Material to process:

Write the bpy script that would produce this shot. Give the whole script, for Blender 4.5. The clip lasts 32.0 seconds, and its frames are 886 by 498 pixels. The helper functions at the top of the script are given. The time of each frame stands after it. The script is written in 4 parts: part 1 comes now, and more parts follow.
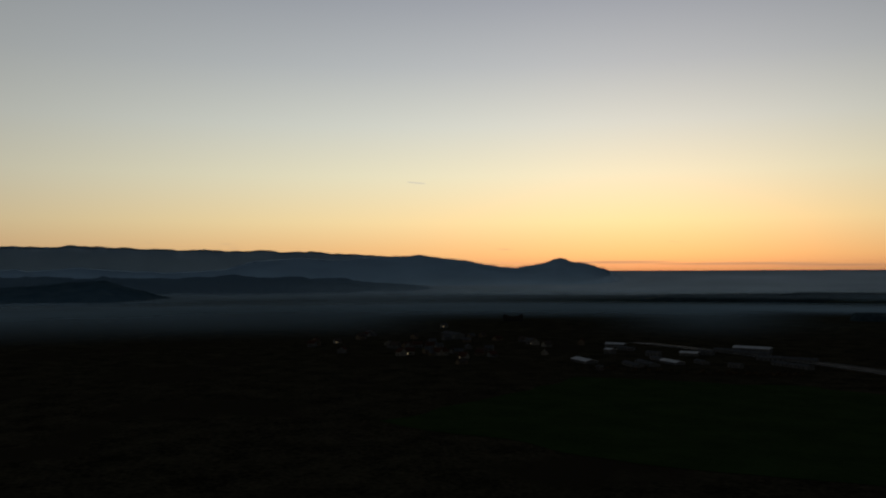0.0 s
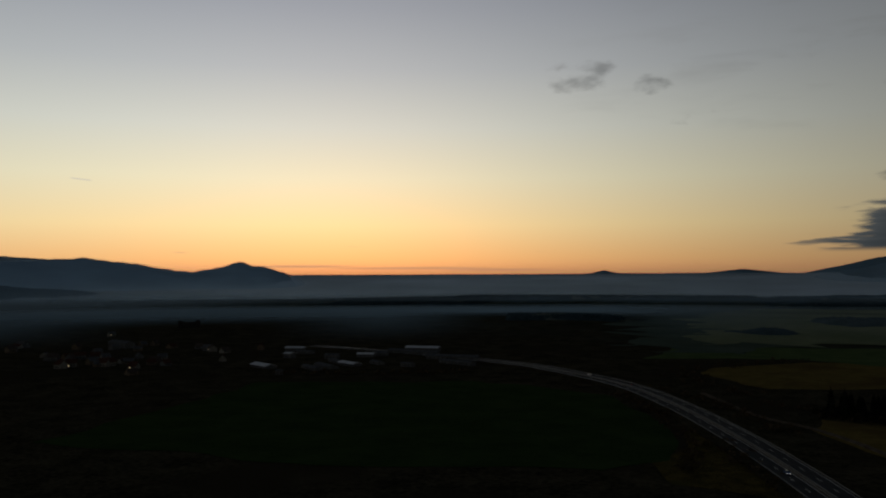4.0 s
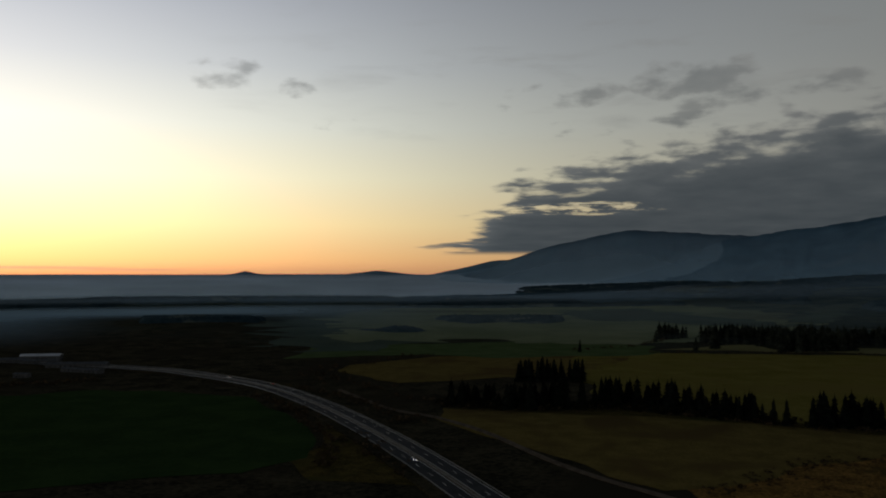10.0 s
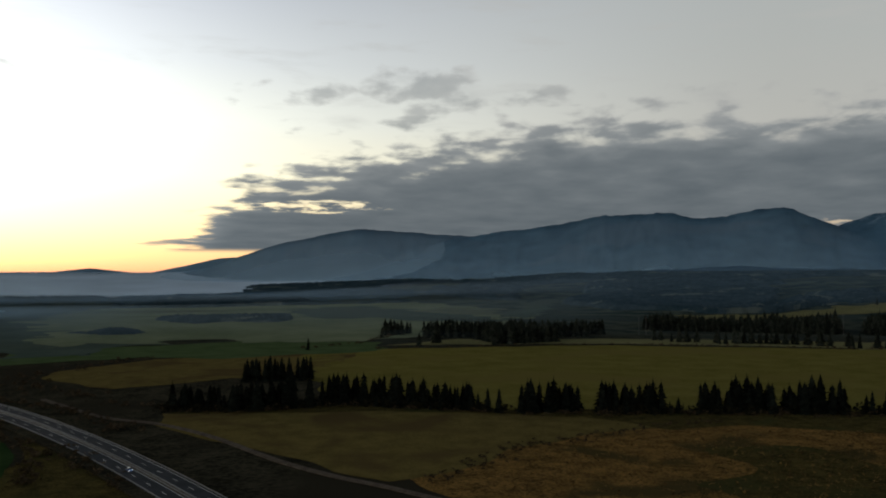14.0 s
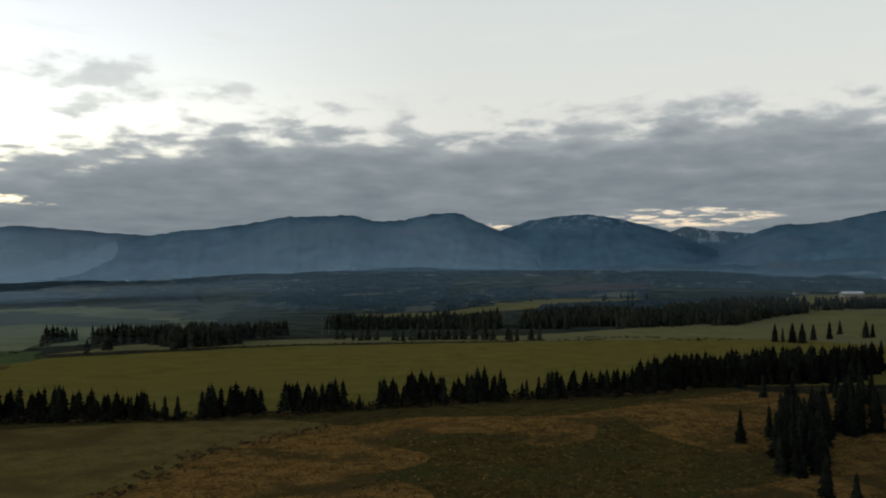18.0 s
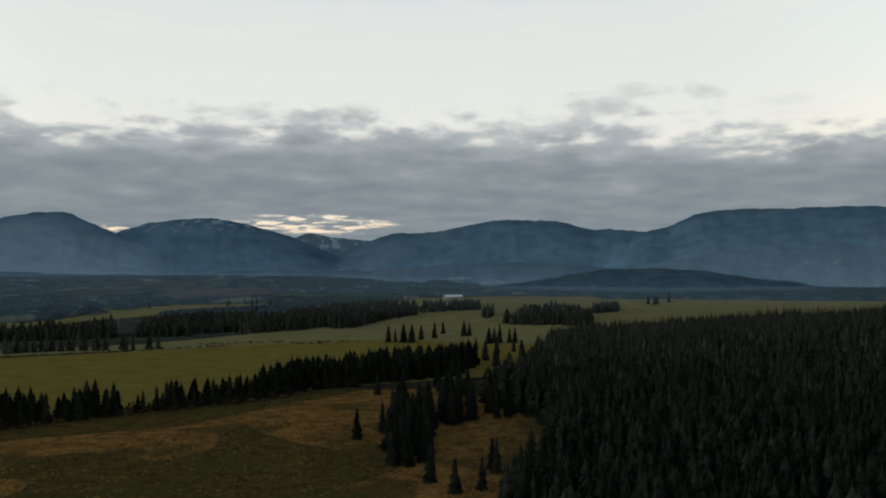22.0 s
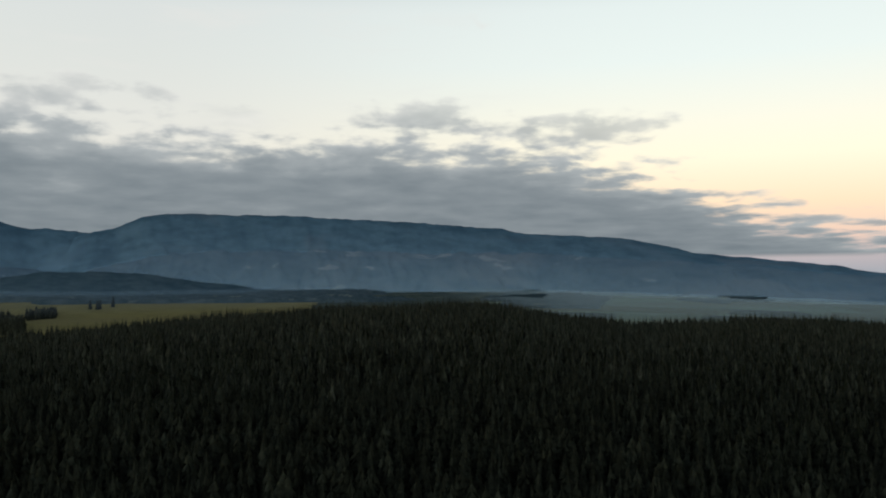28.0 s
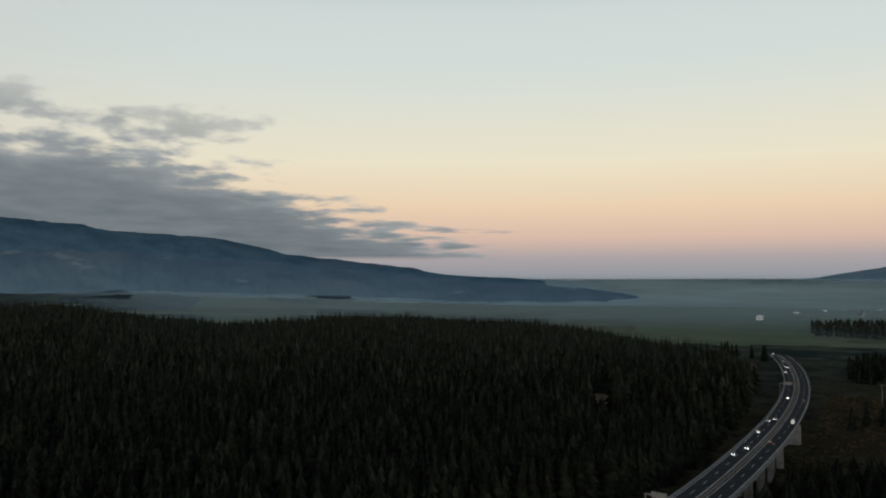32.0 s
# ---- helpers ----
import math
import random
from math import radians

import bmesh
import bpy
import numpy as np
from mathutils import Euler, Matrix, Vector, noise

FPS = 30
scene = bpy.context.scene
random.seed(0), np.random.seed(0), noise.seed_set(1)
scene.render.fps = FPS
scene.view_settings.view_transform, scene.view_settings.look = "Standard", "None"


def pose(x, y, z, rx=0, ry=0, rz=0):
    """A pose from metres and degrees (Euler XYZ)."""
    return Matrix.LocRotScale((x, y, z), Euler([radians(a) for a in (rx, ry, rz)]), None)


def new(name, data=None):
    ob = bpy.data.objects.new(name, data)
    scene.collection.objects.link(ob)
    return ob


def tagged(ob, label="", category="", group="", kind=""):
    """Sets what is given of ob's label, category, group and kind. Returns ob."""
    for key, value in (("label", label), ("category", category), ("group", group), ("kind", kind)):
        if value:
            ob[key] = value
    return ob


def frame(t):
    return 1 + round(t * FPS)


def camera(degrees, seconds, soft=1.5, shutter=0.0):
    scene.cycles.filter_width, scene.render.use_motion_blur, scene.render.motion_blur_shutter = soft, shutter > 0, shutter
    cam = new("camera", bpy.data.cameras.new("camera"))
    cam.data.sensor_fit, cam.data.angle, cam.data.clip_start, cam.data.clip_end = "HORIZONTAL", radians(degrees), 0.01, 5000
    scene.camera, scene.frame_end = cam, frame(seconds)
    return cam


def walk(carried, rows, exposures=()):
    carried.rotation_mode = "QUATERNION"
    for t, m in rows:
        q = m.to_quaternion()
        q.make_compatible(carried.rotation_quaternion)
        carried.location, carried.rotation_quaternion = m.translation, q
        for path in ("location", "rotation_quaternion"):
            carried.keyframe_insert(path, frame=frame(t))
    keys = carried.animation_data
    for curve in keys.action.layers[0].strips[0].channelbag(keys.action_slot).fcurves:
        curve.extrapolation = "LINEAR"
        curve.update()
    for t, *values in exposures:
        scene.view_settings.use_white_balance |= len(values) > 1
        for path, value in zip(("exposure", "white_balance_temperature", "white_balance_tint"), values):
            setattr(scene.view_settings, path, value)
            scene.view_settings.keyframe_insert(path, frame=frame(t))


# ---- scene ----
# The camera hangs 90 m over a flat valley and turns where it is.
# Azimuths are in degrees clockwise from +y, distances in metres.
cam = camera(56.3, 32.0, soft=2.0)
ROWS = [
    (0, 36.52, 1.6, -0.24), (0.5, 33.16, 1.64, -0.28), (1, 30.21, 1.7, -0.28), (1.5, 27.29, 1.71, -0.3),
    (2, 25.28, 1.7, -0.27), (2.5, 23.49, 1.75, -0.26), (3, 20.66, 1.79, -0.21), (3.5, 17.27, 1.79, -0.23),
    (4, 14.69, 1.8, -0.25), (4.5, 11.87, 1.81, -0.22), (6.5, 1.98, 1.68, -0.16), (7, 0.75, 1.69, -0.11),
    (7.5, -0, 1.75, -0.07), (8, -2.66, 1.79, -0.03), (8.5, -3.96, 1.84, -0.04), (9, -5.87, 1.84, 0.01),
    (9.5, -7.68, 1.82, 0.04), (10, -9.71, 1.81, -0), (10.5, -12.66, 1.81, 0.01), (11, -15.81, 1.76, 0),
    (11.5, -18.95, 1.77, -0.02), (12, -21.95, 1.76, -0.04), (12.5, -24.92, 1.75, -0.04), (13, -26.24, 1.7, -0.01),
    (13.5, -27.2, 1.67, -0.01), (15.5, -34.87, 1.65, 0.04), (16, -38.97, 1.59, 0.03), (16.5, -43.03, 1.64, -0.06),
    (17, -44.89, 1.65, -0.13), (17.5, -47.02, 1.71, -0.13), (18, -49.86, 1.71, -0.16), (18.5, -53.87, 1.76, -0.17),
    (19, -56.61, 1.75, -0.19), (19.5, -59.79, 1.77, -0.16), (20, -63.1, 1.86, -0.18), (20.5, -65.92, 1.89, -0.12),
    (21, -69.17, 1.95, -0.16), (21.5, -72.96, 1.95, -0.14), (22, -75.41, 2, -0.13), (22.5, -76.28, 2.02, -0.13),
    (23, -78.19, 2.05, -0.13), (23.5, -80.65, 2.1, -0.06), (24, -84.32, 2.13, -0.08), (24.5, -88.52, 2.11, -0.03),
    (26.5, -101.36, 2.13, -0.16), (27, -105.17, 2.17, -0.16), (27.5, -109.03, 2.14, -0.17), (28, -112.35, 2.15, -0.18),
    (28.5, -115.51, 2.19, -0.18), (29, -118.25, 2.25, -0.17), (29.5, -121.02, 2.25, -0.18), (30, -124.53, 2.22, -0.15),
    (30.5, -127.86, 2.25, -0.12), (31, -132.23, 2.21, -0.1), (31.5, -136.29, 2.12, -0.08), (32, -140.04, 2.13, -0.02),
]
EXPOSURES = [(0, -2.7), (2, -2.75), (4, -2.74), (7, -2.42), (8, -2.3), (10, -2.02), (11, -1.72), (12, -1.38), (13, -1.07), (14, -0.82), (16, -0.46), (19, -0.03), (24, 0.0),
             (28, -0.05), (30, -0.28), (32, -0.45)]
walk(cam, [(t, pose(0, 0, 90, 90 + p, -r, a)) for t, a, p, r in ROWS], EXPOSURES)


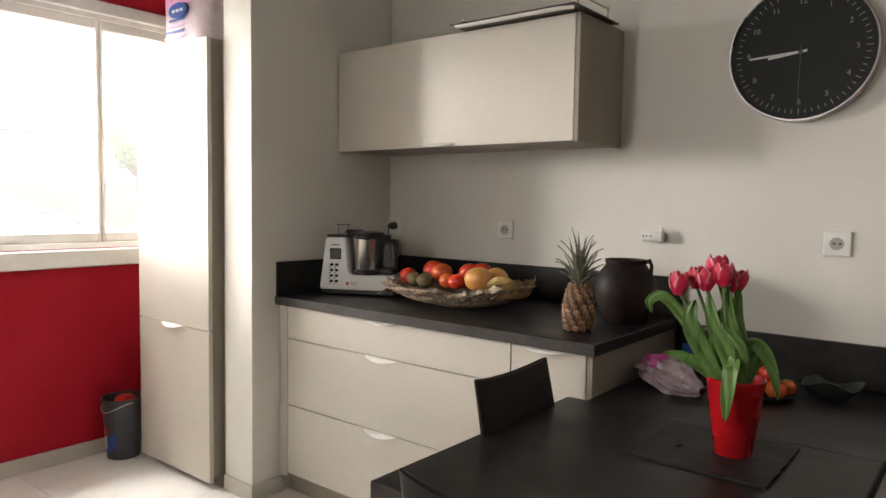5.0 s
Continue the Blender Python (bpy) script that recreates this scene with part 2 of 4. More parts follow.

Given task:
Repeat the material above word for word and skip every image in it.

Exercise response:
Write the bpy script that would produce this shot. Give the whole script, for Blender 4.5. The clip lasts 32.0 seconds, and its frames are 886 by 498 pixels. The helper functions at the top of the script are given. The time of each frame stands after it. The script is written in 4 parts: part 1 comes now, and more parts follow.
0.0 s
4.0 s
10.0 s
14.0 s
18.0 s
22.0 s
28.0 s
32.0 s
# ---- helpers ----
import math
import random
from math import radians

import bmesh
import bpy
import numpy as np
from mathutils import Euler, Matrix, Vector, noise

FPS = 30
scene = bpy.context.scene
random.seed(0), np.random.seed(0), noise.seed_set(1)
scene.render.fps = FPS
scene.view_settings.view_transform, scene.view_settings.look = "Standard", "None"


def pose(x, y, z, rx=0, ry=0, rz=0):
    """A pose from metres and degrees (Euler XYZ)."""
    return Matrix.LocRotScale((x, y, z), Euler([radians(a) for a in (rx, ry, rz)]), None)


def new(name, data=None):
    ob = bpy.data.objects.new(name, data)
    scene.collection.objects.link(ob)
    return ob


def tagged(ob, label="", category="", group="", kind=""):
    """Sets what is given of ob's label, category, group and kind. Returns ob."""
    for key, value in (("label", label), ("category", category), ("group", group), ("kind", kind)):
        if value:
            ob[key] = value
    return ob


def frame(t):
    return 1 + round(t * FPS)


def camera(degrees, seconds, soft=1.5, shutter=0.0):
    scene.cycles.filter_width, scene.render.use_motion_blur, scene.render.motion_blur_shutter = soft, shutter > 0, shutter
    cam = new("camera", bpy.data.cameras.new("camera"))
    cam.data.sensor_fit, cam.data.angle, cam.data.clip_start, cam.data.clip_end = "HORIZONTAL", radians(degrees), 0.01, 5000
    scene.camera, scene.frame_end = cam, frame(seconds)
    return cam


def walk(carried, rows, exposures=()):
    carried.rotation_mode = "QUATERNION"
    for t, m in rows:
        q = m.to_quaternion()
        q.make_compatible(carried.rotation_quaternion)
        carried.location, carried.rotation_quaternion = m.translation, q
        for path in ("location", "rotation_quaternion"):
            carried.keyframe_insert(path, frame=frame(t))
    keys = carried.animation_data
    for curve in keys.action.layers[0].strips[0].channelbag(keys.action_slot).fcurves:
        curve.extrapolation = "LINEAR"
        curve.update()
    for t, *values in exposures:
        scene.view_settings.use_white_balance |= len(values) > 1
        for path, value in zip(("exposure", "white_balance_temperature", "white_balance_tint"), values):
            setattr(scene.view_settings, path, value)
            scene.view_settings.keyframe_insert(path, frame=frame(t))


# ---- scene ----
# The camera hangs 90 m over a flat valley and turns where it is.
# Azimuths are in degrees clockwise from +y, distances in metres.
cam = camera(56.3, 32.0, soft=2.0)
ROWS = [
    (0, 36.52, 1.6, -0.24), (0.5, 33.16, 1.64, -0.28), (1, 30.21, 1.7, -0.28), (1.5, 27.29, 1.71, -0.3),
    (2, 25.28, 1.7, -0.27), (2.5, 23.49, 1.75, -0.26), (3, 20.66, 1.79, -0.21), (3.5, 17.27, 1.79, -0.23),
    (4, 14.69, 1.8, -0.25), (4.5, 11.87, 1.81, -0.22), (6.5, 1.98, 1.68, -0.16), (7, 0.75, 1.69, -0.11),
    (7.5, -0, 1.75, -0.07), (8, -2.66, 1.79, -0.03), (8.5, -3.96, 1.84, -0.04), (9, -5.87, 1.84, 0.01),
    (9.5, -7.68, 1.82, 0.04), (10, -9.71, 1.81, -0), (10.5, -12.66, 1.81, 0.01), (11, -15.81, 1.76, 0),
    (11.5, -18.95, 1.77, -0.02), (12, -21.95, 1.76, -0.04), (12.5, -24.92, 1.75, -0.04), (13, -26.24, 1.7, -0.01),
    (13.5, -27.2, 1.67, -0.01), (15.5, -34.87, 1.65, 0.04), (16, -38.97, 1.59, 0.03), (16.5, -43.03, 1.64, -0.06),
    (17, -44.89, 1.65, -0.13), (17.5, -47.02, 1.71, -0.13), (18, -49.86, 1.71, -0.16), (18.5, -53.87, 1.76, -0.17),
    (19, -56.61, 1.75, -0.19), (19.5, -59.79, 1.77, -0.16), (20, -63.1, 1.86, -0.18), (20.5, -65.92, 1.89, -0.12),
    (21, -69.17, 1.95, -0.16), (21.5, -72.96, 1.95, -0.14), (22, -75.41, 2, -0.13), (22.5, -76.28, 2.02, -0.13),
    (23, -78.19, 2.05, -0.13), (23.5, -80.65, 2.1, -0.06), (24, -84.32, 2.13, -0.08), (24.5, -88.52, 2.11, -0.03),
    (26.5, -101.36, 2.13, -0.16), (27, -105.17, 2.17, -0.16), (27.5, -109.03, 2.14, -0.17), (28, -112.35, 2.15, -0.18),
    (28.5, -115.51, 2.19, -0.18), (29, -118.25, 2.25, -0.17), (29.5, -121.02, 2.25, -0.18), (30, -124.53, 2.22, -0.15),
    (30.5, -127.86, 2.25, -0.12), (31, -132.23, 2.21, -0.1), (31.5, -136.29, 2.12, -0.08), (32, -140.04, 2.13, -0.02),
]
EXPOSURES = [(0, -2.7), (2, -2.75), (4, -2.74), (7, -2.42), (8, -2.3), (10, -2.02), (11, -1.72), (12, -1.38), (13, -1.07), (14, -0.82), (16, -0.46), (19, -0.03), (24, 0.0),
             (28, -0.05), (30, -0.28), (32, -0.45)]
walk(cam, [(t, pose(0, 0, 90, 90 + p, -r, a)) for t, a, p, r in ROWS], EXPOSURES)


5.0 s
Continue the Blender Python (bpy) script that recreates this scene with part 2 of 4. More parts follow.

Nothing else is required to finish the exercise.